## Set problem
Give the number of lines that contain the string "part", and nothing else.

## Given data
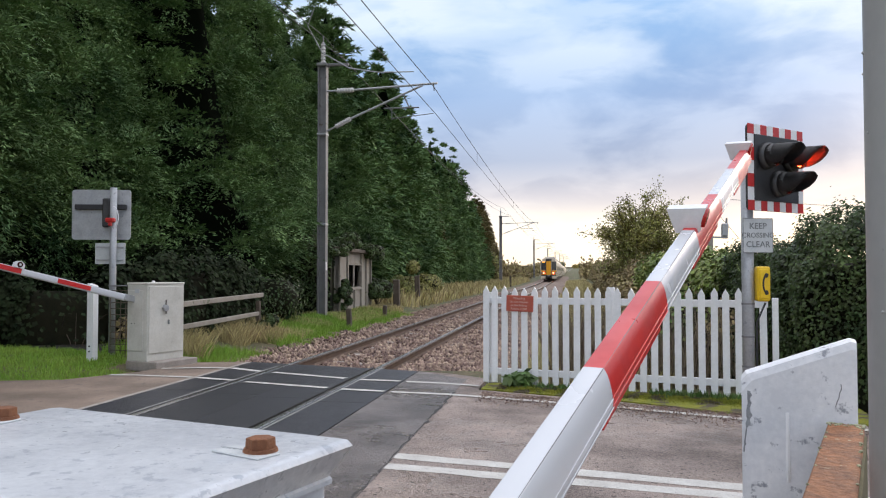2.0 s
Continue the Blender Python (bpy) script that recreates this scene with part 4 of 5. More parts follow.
# ---- plants ----
def conifer_cards(rng, height, radius, boughs, fronds, leaves):
    """Sprays of a tall conifer: boughs over a narrow cone, each a cap of flat fronds that droop at their tips."""
    t = 1 - (1 - rng.random(boughs)) ** .60
    z = .5 + (height - .7) * t
    ang = rng.uniform(0, 2 * np.pi, boughs)
    shape = np.clip((1 - t) ** .80, .015, 1) * radius * (1 - .25 * np.exp(-(t / .06) ** 2))
    r = shape * (1 + .10 * np.sin(ang * 3 + z * 1.1) + rng.normal(0, .13, boughs))
    hub = np.stack([r * np.cos(ang), r * np.sin(ang), z], 1)
    out = np.stack([np.cos(ang), np.sin(ang), .25 + .9 * t], 1)
    out /= np.linalg.norm(out, axis=1, keepdims=True)
    size = rng.uniform(.65, 1.35, boughs) * np.interp(t, [0, .7, .92, 1], [.80, .70, .44, .30])
    # fronds of each bough spread over its outer side
    k = boughs * fronds
    tip = np.repeat(t, fronds) ** 8
    axis = np.repeat(out, fronds, 0) + rng.normal(0, .62, (k, 3)) * (1 - .30 * tip)[:, None]
    axis[:, 2] += .16 + .45 * tip
    axis /= np.linalg.norm(axis, axis=1, keepdims=True)
    reach = np.repeat(size, fronds) * rng.uniform(.75, 1.3, k)
    root = np.repeat(hub - out * size[:, None] * .55, fronds, 0)
    side = np.cross(axis, np.array([0, 0, 1.0]) + rng.normal(0, .25, (k, 3)))
    side /= np.linalg.norm(side, axis=1, keepdims=True)
    # flat leaflets on both sides of each frond
    f = rng.uniform(.15, 1.0, (k, leaves))
    way = rng.choice([-1.0, 1.0], (k, leaves)) * (1 - f * .75)
    across = way * reach[:, None] * rng.uniform(.0, .34, (k, leaves))
    pts = root[:, None] + axis[:, None] * (reach[:, None] * f)[:, :, None] + side[:, None] * across[:, :, None]
    pts[:, :, 2] -= reach[:, None] * (.42 * f ** 2.2) + np.abs(across) * .25
    ways = axis[:, None] * 1.0 + side[:, None] * (np.sign(way) * .65)[:, :, None]
    ways[:, :, 2] -= .55 * f
    flat = np.repeat(np.cross(side, axis)[:, None], leaves, 1)
    n = k * leaves
    return pts.reshape(n, 3) + rng.normal(0, .012, (n, 3)), ways.reshape(n, 3), flat.reshape(n, 3)


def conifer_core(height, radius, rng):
    # solid core added inside the crown; its blackness stands for shade in the gaps
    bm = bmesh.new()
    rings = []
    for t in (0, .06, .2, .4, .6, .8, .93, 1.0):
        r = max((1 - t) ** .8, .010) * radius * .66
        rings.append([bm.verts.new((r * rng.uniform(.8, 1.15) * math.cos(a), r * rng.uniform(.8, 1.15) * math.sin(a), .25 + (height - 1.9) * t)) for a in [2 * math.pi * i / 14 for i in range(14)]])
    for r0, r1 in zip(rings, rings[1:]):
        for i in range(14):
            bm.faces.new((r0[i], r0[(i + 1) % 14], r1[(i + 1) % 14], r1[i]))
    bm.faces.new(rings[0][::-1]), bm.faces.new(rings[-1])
    return finish(bm, "inner_mass", CONIFER_SHADE, True)


def conifers():
    kinds = []
    for v, (boughs, fronds, leaves, leaf) in enumerate(((470, 15, 32, .080), (470, 15, 32, .080), (470, 15, 32, .080), (380, 8, 12, .24), (380, 8, 12, .24), (380, 8, 12, .24))):
        rng = np.random.default_rng(20 + v)
        h, r = 14.3, 3.15
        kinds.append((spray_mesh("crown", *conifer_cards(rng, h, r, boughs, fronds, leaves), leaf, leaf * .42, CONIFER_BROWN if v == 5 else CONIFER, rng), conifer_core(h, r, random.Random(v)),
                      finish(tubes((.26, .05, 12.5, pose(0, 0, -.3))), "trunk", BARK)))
    rng = random.Random(5)
    y, i = 8.0, 0
    while y < 118:
        near = y < 36
        v = i % 3 if near else (5 if y > 98 or i % 9 == 4 and y > 50 else 3 + i % 2)
        s = rng.uniform(.88, 1.13) * (1.04 if y < 55 else (.90 if y < 80 else .74))
        x = -9.0 + rng.uniform(-.5, .5) - (.5 if y < 22 else 0) + (.45 if 28 < y < 120 else 0)
        th = empty("conifer_tree", pose(x, y, 0, 0, 0, rng.uniform(0, 360)), "tall dark green conifer in a dense row", "tree", "conifer row")
        th.scale = (s * rng.uniform(.95, 1.12),) * 2 + (s,)
        lift = pose(0, 0, 1.7 if y < 17.5 else 0)
        part("crown", kinds[v][0], None, th, m=lift)
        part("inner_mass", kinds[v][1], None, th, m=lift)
        part("trunk", kinds[v][2], None, th)
        y += rng.uniform(2.1, 2.8) if near else rng.uniform(2.2, 3.2)
        i += 1
    for x, y0, s in ((-13.5, 9, 1.15), (-13.5, 14, 1.1), (-13.8, 19, 1.2), (-13.5, 24, 1.1), (-13.5, 3, 1.1)):
        th = empty("conifer_tree", pose(x, y0, 0, 0, 0, rng.uniform(0, 360)), "tall dark green conifer in a dense row", "tree", "conifer row")
        th.scale = (s * 1.2, s * 1.2, s)
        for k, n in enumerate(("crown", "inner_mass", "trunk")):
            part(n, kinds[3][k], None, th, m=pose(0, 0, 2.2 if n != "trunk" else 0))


conifers()


def bush_cards(rng, centre, size, n, leaf, lumps=9, droop=.2):
    """Leaves over a cluster of uneven lumps in an ellipsoid."""
    lc = rng.normal(0, .42, (lumps, 3)) * size
    lc[:, 2] = np.abs(lc[:, 2]) * .9
    lr = rng.uniform(.35, .62, lumps) * min(size)
    k = rng.integers(0, lumps, n)
    d = rng.normal(0, 1, (n, 3))
    d /= np.linalg.norm(d, axis=1, keepdims=True)
    p = lc[k] + d * (lr[k] * rng.uniform(.72, 1.08, n))[:, None]
    p[:, 2] = np.abs(p[:, 2])
    return leaf_cards(p + np.array(centre), d, leaf, leaf * .72, rng, droop, .9, True), lc + np.array(centre), lr


def leafy_bush(name, label, category, place, size, n, leaf, material, seed, lumps=9, twigs=True, group=""):
    rng = np.random.default_rng(seed)
    th = empty(name, pose(*place), label, category, group)
    v, lc, lr = bush_cards(rng, (0, 0, .1), np.array(size), n, leaf, lumps)
    part("leaves", card_mesh("leaves", v, material), None, th)
    if min(size) < .2:
        return th
    # lumps added behind the leaves, coloured dark for the shade inside the bush
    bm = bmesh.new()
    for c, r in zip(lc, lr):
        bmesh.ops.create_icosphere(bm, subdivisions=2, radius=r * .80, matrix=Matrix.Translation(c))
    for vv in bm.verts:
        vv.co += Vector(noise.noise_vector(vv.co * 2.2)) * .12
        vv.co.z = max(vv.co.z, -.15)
    tagged(part("inner_mass", bm, HEDGE_SHADE, th, smooth=True), kind="stuff")
    if twigs:
        bm = bmesh.new()
        for c, r in zip(lc, lr):
            rod(bm, (c[0] * .2, c[1] * .2, -.2), tuple(c), .012, 6)
        part("stem", bm, BARK, th)
    return th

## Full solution
8